- **Problem to work on**
Records follow. Copy every line with "recreates".
[start of Material to process]
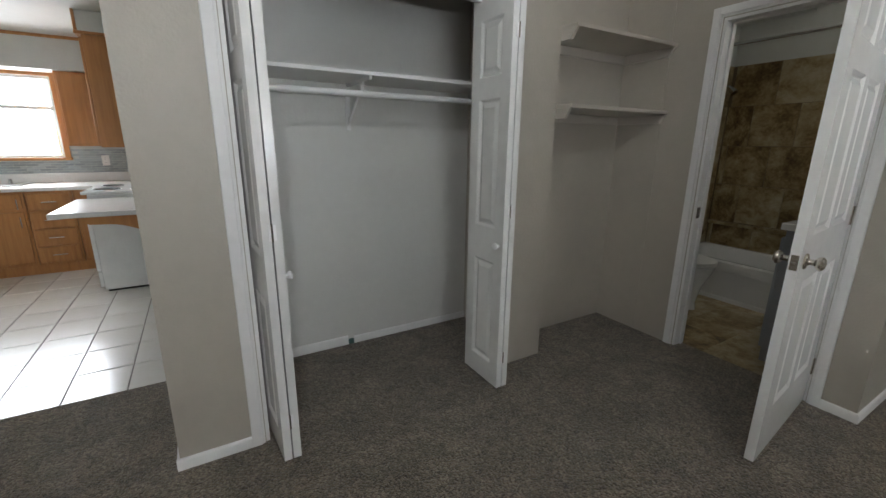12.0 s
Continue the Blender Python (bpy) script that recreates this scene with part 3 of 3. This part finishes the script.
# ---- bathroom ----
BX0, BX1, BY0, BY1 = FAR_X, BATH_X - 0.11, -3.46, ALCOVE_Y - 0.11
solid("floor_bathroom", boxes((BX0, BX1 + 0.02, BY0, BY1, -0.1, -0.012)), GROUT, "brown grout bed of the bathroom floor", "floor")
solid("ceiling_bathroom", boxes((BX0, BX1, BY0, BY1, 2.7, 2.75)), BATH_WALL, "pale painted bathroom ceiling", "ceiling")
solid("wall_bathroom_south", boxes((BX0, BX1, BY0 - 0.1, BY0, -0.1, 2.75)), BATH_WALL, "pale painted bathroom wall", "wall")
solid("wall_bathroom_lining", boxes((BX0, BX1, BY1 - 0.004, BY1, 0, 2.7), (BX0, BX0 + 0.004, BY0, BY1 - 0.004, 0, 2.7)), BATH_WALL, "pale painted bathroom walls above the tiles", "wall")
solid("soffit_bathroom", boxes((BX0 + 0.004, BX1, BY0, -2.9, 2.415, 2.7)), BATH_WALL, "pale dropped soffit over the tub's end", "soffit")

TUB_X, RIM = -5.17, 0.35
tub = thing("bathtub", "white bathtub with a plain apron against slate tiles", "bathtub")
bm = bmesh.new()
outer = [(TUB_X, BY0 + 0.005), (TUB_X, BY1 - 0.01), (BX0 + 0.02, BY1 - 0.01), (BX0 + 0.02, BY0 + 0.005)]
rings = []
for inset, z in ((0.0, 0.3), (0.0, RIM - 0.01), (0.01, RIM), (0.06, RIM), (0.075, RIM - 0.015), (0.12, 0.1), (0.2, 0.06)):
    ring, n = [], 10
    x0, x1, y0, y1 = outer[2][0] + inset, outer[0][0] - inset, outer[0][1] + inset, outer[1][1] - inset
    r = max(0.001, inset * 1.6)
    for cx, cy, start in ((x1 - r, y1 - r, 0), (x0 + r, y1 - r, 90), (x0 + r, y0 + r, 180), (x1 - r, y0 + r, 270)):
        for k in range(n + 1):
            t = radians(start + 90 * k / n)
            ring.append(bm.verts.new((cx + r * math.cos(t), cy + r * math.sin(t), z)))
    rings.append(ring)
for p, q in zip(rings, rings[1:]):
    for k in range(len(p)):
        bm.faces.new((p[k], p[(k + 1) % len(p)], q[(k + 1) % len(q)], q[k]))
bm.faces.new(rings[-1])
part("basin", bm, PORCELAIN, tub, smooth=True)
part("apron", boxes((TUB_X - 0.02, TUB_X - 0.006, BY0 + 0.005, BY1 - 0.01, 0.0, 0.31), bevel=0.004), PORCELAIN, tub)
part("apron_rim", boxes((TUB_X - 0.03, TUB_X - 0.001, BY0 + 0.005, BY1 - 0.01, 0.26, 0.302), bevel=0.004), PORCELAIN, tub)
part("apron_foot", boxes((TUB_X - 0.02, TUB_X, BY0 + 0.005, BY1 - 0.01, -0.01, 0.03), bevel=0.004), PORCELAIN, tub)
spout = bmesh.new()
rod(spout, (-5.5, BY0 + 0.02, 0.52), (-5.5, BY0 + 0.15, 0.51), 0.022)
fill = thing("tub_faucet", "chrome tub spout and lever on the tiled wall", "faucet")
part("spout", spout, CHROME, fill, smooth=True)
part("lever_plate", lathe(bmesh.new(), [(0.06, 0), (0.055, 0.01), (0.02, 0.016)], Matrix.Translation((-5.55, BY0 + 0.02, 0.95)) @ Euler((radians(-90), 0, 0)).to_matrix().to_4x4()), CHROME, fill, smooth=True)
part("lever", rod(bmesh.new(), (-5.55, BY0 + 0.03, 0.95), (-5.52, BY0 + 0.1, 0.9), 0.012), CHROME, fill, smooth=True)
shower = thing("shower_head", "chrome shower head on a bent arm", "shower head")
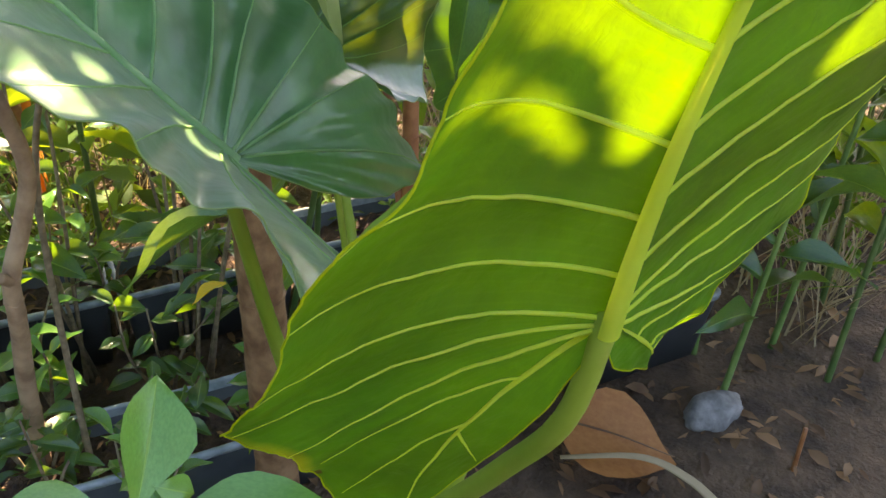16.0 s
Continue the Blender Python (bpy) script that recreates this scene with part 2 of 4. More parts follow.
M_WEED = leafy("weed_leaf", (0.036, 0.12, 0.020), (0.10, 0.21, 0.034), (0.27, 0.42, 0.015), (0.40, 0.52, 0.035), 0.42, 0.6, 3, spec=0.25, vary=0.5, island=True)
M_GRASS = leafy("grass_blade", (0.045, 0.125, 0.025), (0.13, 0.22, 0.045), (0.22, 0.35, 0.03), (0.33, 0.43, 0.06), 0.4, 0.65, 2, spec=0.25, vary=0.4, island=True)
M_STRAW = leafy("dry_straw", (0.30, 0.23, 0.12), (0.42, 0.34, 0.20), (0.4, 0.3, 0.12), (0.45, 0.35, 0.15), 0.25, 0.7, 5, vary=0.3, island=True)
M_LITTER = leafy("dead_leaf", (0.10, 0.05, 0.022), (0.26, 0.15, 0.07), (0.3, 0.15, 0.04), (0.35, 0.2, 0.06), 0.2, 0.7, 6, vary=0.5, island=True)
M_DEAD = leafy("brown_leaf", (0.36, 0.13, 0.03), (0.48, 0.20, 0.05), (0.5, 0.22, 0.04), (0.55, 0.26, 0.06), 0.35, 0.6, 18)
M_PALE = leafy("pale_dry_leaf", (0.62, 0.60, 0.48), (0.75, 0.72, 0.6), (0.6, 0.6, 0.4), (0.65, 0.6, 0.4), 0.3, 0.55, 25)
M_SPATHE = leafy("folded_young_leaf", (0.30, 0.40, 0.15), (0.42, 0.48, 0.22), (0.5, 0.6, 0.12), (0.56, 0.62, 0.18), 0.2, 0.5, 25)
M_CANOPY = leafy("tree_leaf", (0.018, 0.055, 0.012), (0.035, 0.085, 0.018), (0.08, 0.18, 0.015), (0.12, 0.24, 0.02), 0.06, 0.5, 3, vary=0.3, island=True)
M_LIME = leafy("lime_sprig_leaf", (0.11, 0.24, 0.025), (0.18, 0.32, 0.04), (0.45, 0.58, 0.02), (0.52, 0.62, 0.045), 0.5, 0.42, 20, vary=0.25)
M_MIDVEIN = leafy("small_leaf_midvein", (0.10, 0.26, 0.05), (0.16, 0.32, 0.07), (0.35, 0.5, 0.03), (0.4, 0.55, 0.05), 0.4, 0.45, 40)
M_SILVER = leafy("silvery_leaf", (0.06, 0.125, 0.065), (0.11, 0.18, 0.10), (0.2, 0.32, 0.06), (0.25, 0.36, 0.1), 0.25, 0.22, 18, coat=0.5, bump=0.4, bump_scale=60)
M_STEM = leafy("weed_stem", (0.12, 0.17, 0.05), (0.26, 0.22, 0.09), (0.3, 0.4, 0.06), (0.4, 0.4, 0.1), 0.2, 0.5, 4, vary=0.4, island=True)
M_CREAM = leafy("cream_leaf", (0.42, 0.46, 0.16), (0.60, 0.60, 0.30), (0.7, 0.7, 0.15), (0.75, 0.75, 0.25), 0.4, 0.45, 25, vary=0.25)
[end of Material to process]
[start of Material to process]
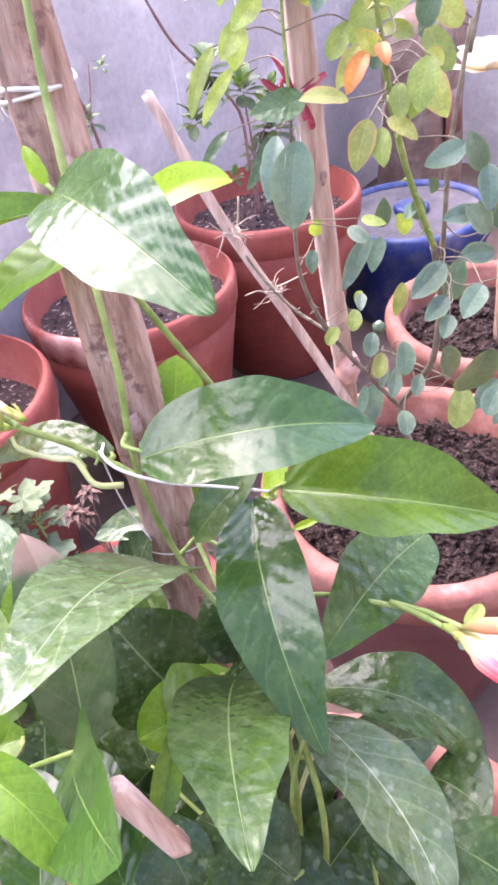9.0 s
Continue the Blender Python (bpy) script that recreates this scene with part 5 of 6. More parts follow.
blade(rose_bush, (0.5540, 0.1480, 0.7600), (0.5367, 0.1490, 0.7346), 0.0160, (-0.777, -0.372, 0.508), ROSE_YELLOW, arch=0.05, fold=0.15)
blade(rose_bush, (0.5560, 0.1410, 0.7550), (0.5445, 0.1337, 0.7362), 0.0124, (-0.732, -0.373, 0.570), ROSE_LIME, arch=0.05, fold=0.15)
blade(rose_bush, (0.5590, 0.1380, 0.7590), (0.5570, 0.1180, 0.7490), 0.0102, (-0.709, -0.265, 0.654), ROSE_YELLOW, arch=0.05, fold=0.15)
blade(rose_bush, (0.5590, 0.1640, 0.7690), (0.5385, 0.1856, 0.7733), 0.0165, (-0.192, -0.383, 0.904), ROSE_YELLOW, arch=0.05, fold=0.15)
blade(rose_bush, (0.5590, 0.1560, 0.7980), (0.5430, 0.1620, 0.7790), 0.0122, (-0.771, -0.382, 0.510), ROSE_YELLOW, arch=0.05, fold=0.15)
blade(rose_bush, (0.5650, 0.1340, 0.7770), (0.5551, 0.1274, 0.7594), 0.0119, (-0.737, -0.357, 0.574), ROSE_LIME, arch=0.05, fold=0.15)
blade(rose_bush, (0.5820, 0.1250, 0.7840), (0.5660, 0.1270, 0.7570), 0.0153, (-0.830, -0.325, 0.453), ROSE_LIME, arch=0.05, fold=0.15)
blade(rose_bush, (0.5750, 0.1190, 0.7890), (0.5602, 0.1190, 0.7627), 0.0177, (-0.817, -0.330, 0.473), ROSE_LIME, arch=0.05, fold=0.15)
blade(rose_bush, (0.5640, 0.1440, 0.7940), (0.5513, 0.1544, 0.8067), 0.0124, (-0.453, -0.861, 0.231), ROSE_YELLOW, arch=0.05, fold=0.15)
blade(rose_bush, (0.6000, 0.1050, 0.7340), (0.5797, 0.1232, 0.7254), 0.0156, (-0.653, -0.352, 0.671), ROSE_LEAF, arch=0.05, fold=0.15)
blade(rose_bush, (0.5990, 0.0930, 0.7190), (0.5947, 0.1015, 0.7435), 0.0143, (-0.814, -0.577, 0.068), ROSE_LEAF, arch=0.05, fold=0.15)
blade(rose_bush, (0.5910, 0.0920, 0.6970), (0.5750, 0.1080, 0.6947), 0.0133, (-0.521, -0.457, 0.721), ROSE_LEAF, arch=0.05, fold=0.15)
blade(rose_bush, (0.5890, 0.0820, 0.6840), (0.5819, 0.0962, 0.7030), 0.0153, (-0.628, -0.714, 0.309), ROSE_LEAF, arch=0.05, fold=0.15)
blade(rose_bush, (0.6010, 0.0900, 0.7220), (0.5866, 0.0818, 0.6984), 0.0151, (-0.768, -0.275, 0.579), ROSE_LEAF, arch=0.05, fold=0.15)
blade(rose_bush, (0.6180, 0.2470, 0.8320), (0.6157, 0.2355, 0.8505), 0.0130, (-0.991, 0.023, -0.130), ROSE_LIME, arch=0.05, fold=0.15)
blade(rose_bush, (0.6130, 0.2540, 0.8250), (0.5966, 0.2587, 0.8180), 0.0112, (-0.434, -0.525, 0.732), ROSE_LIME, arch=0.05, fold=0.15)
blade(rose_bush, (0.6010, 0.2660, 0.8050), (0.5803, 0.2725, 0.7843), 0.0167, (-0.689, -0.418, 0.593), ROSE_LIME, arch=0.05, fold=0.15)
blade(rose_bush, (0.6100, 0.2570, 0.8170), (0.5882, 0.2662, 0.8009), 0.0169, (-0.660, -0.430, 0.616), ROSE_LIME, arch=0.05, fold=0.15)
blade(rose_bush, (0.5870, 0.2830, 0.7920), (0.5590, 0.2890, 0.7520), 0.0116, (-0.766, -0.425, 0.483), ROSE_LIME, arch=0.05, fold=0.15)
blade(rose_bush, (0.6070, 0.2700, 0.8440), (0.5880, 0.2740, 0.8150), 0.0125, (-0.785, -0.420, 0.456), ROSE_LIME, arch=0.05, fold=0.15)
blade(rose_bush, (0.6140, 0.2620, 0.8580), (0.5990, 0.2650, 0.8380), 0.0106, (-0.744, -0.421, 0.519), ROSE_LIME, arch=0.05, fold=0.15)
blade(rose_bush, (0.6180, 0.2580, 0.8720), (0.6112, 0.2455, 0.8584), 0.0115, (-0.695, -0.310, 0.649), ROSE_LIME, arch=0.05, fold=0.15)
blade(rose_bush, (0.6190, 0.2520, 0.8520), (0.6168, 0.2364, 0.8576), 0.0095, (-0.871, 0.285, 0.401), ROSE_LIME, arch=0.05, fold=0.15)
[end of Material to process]
- **Result of this exercise**
Continue the Blender Python (bpy) script that recreates this scene with part 3 of 3. This part finishes the script.
Continue the Blender Python (bpy) script that recreates this scene with part 2 of 4. More parts follow.
Continue the Blender Python (bpy) script that recreates this scene with part 5 of 6. More parts follow.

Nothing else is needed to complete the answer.